▶ Material provided:
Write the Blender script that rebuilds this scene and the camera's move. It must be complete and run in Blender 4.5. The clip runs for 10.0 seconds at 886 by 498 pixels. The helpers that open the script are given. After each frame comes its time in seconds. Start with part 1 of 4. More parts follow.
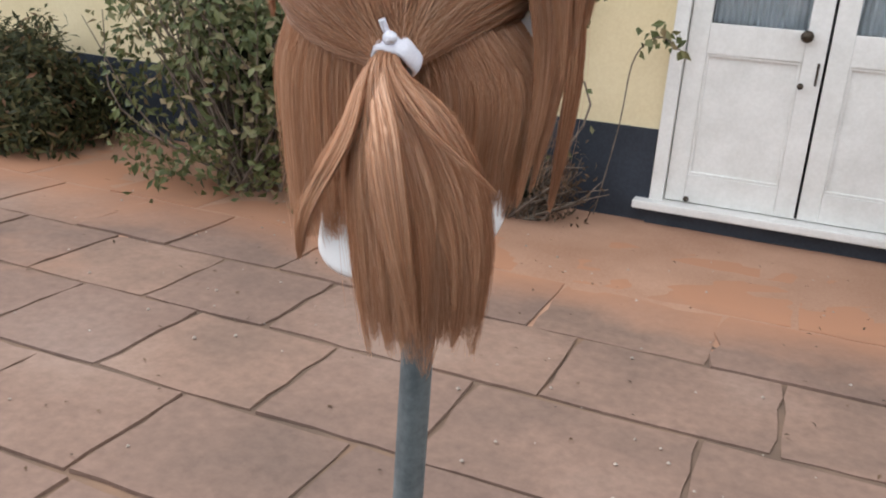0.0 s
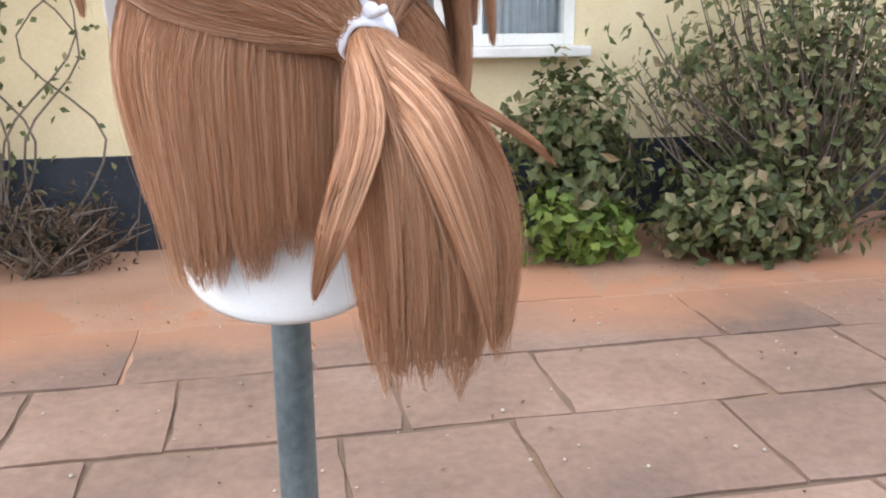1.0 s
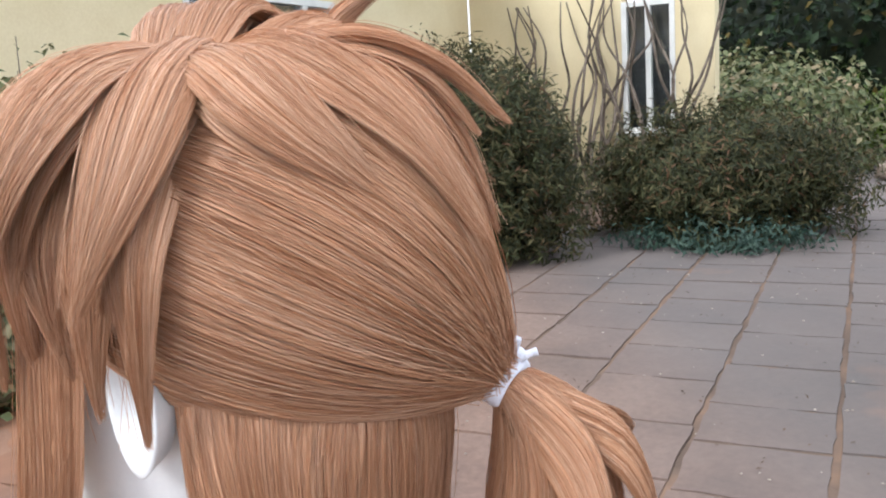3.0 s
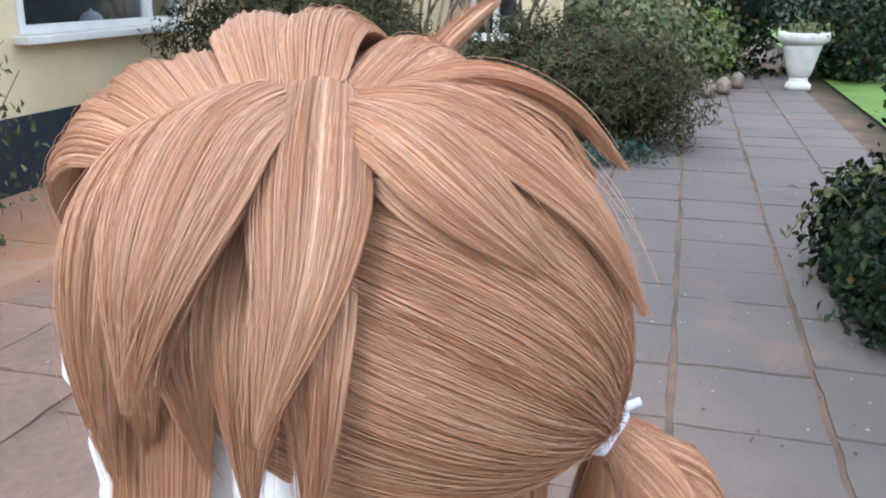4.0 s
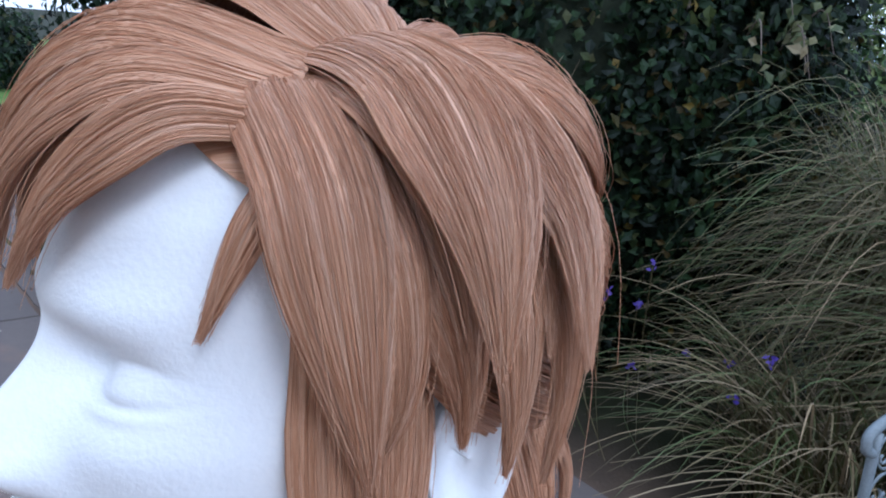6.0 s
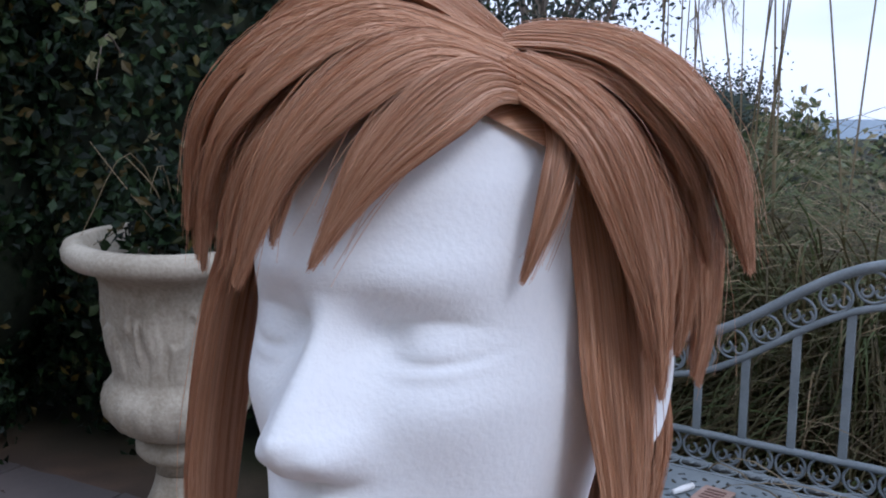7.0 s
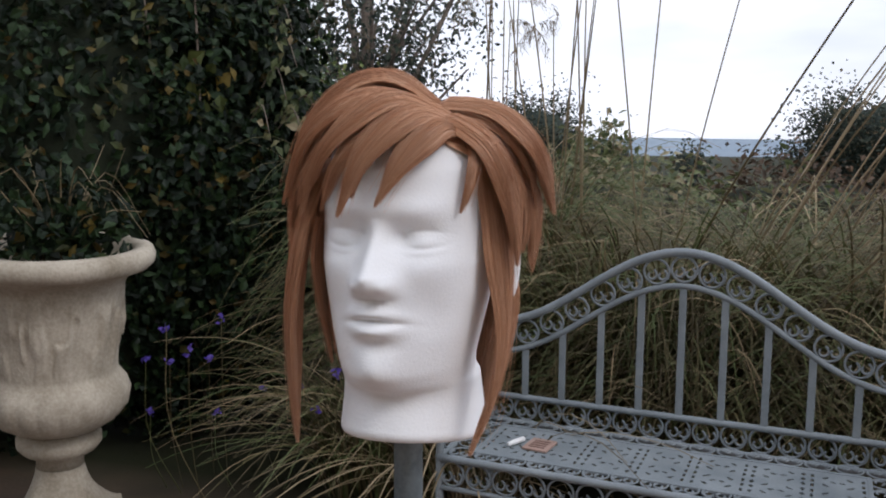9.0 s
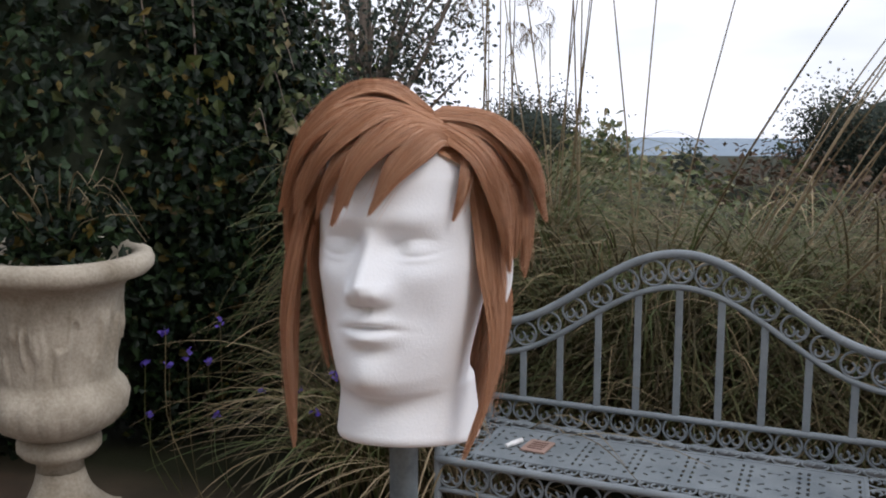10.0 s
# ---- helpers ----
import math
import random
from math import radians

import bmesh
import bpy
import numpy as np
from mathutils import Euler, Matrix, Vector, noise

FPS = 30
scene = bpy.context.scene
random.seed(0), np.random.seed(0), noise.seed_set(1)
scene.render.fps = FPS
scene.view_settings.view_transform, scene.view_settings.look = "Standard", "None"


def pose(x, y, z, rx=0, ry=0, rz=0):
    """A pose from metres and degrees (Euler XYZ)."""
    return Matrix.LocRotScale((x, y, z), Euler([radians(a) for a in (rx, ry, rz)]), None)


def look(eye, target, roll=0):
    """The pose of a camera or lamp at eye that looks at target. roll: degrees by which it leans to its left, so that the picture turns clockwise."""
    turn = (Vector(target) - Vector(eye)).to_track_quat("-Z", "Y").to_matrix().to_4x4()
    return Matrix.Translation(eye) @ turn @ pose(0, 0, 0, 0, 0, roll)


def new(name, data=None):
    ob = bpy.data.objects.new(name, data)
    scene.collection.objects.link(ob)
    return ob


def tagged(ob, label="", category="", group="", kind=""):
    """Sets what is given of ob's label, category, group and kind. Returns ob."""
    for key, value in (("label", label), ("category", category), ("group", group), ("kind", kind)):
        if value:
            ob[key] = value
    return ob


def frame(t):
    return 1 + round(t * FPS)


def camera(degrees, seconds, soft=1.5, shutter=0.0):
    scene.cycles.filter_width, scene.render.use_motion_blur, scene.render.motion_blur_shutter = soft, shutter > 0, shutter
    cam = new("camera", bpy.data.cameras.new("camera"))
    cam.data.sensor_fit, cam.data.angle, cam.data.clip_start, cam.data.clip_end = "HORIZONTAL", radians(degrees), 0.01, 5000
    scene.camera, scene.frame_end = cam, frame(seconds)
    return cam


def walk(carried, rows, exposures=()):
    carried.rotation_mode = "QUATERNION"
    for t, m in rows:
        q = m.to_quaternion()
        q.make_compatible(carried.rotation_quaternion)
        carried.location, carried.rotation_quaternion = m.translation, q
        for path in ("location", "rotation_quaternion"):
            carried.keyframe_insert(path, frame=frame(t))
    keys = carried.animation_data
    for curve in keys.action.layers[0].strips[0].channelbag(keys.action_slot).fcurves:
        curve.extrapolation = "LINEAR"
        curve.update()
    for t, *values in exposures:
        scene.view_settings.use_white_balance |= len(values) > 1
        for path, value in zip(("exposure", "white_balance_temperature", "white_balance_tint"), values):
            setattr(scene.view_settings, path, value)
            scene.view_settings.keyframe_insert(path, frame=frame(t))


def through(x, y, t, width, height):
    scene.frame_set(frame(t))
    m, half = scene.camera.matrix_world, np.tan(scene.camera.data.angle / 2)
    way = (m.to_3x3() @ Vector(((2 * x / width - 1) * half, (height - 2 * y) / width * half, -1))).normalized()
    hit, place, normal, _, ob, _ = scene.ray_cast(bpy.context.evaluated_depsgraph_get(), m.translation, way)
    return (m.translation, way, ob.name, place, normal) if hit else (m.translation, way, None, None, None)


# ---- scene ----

▶ Short problem:
Skip the images and write out the rest of the listing exactly.

▶ The output:
Write the Blender script that rebuilds this scene and the camera's move. It must be complete and run in Blender 4.5. The clip runs for 10.0 seconds at 886 by 498 pixels. The helpers that open the script are given. After each frame comes its time in seconds. Start with part 1 of 4. More parts follow.
0.0 s
1.0 s
3.0 s
4.0 s
6.0 s
7.0 s
9.0 s
10.0 s
# ---- helpers ----
import math
import random
from math import radians

import bmesh
import bpy
import numpy as np
from mathutils import Euler, Matrix, Vector, noise

FPS = 30
scene = bpy.context.scene
random.seed(0), np.random.seed(0), noise.seed_set(1)
scene.render.fps = FPS
scene.view_settings.view_transform, scene.view_settings.look = "Standard", "None"


def pose(x, y, z, rx=0, ry=0, rz=0):
    """A pose from metres and degrees (Euler XYZ)."""
    return Matrix.LocRotScale((x, y, z), Euler([radians(a) for a in (rx, ry, rz)]), None)


def look(eye, target, roll=0):
    """The pose of a camera or lamp at eye that looks at target. roll: degrees by which it leans to its left, so that the picture turns clockwise."""
    turn = (Vector(target) - Vector(eye)).to_track_quat("-Z", "Y").to_matrix().to_4x4()
    return Matrix.Translation(eye) @ turn @ pose(0, 0, 0, 0, 0, roll)


def new(name, data=None):
    ob = bpy.data.objects.new(name, data)
    scene.collection.objects.link(ob)
    return ob


def tagged(ob, label="", category="", group="", kind=""):
    """Sets what is given of ob's label, category, group and kind. Returns ob."""
    for key, value in (("label", label), ("category", category), ("group", group), ("kind", kind)):
        if value:
            ob[key] = value
    return ob


def frame(t):
    return 1 + round(t * FPS)


def camera(degrees, seconds, soft=1.5, shutter=0.0):
    scene.cycles.filter_width, scene.render.use_motion_blur, scene.render.motion_blur_shutter = soft, shutter > 0, shutter
    cam = new("camera", bpy.data.cameras.new("camera"))
    cam.data.sensor_fit, cam.data.angle, cam.data.clip_start, cam.data.clip_end = "HORIZONTAL", radians(degrees), 0.01, 5000
    scene.camera, scene.frame_end = cam, frame(seconds)
    return cam


def walk(carried, rows, exposures=()):
    carried.rotation_mode = "QUATERNION"
    for t, m in rows:
        q = m.to_quaternion()
        q.make_compatible(carried.rotation_quaternion)
        carried.location, carried.rotation_quaternion = m.translation, q
        for path in ("location", "rotation_quaternion"):
            carried.keyframe_insert(path, frame=frame(t))
    keys = carried.animation_data
    for curve in keys.action.layers[0].strips[0].channelbag(keys.action_slot).fcurves:
        curve.extrapolation = "LINEAR"
        curve.update()
    for t, *values in exposures:
        scene.view_settings.use_white_balance |= len(values) > 1
        for path, value in zip(("exposure", "white_balance_temperature", "white_balance_tint"), values):
            setattr(scene.view_settings, path, value)
            scene.view_settings.keyframe_insert(path, frame=frame(t))


def through(x, y, t, width, height):
    scene.frame_set(frame(t))
    m, half = scene.camera.matrix_world, np.tan(scene.camera.data.angle / 2)
    way = (m.to_3x3() @ Vector(((2 * x / width - 1) * half, (height - 2 * y) / width * half, -1))).normalized()
    hit, place, normal, _, ob, _ = scene.ray_cast(bpy.context.evaluated_depsgraph_get(), m.translation, way)
    return (m.translation, way, ob.name, place, normal) if hit else (m.translation, way, None, None, None)


# ---- scene ----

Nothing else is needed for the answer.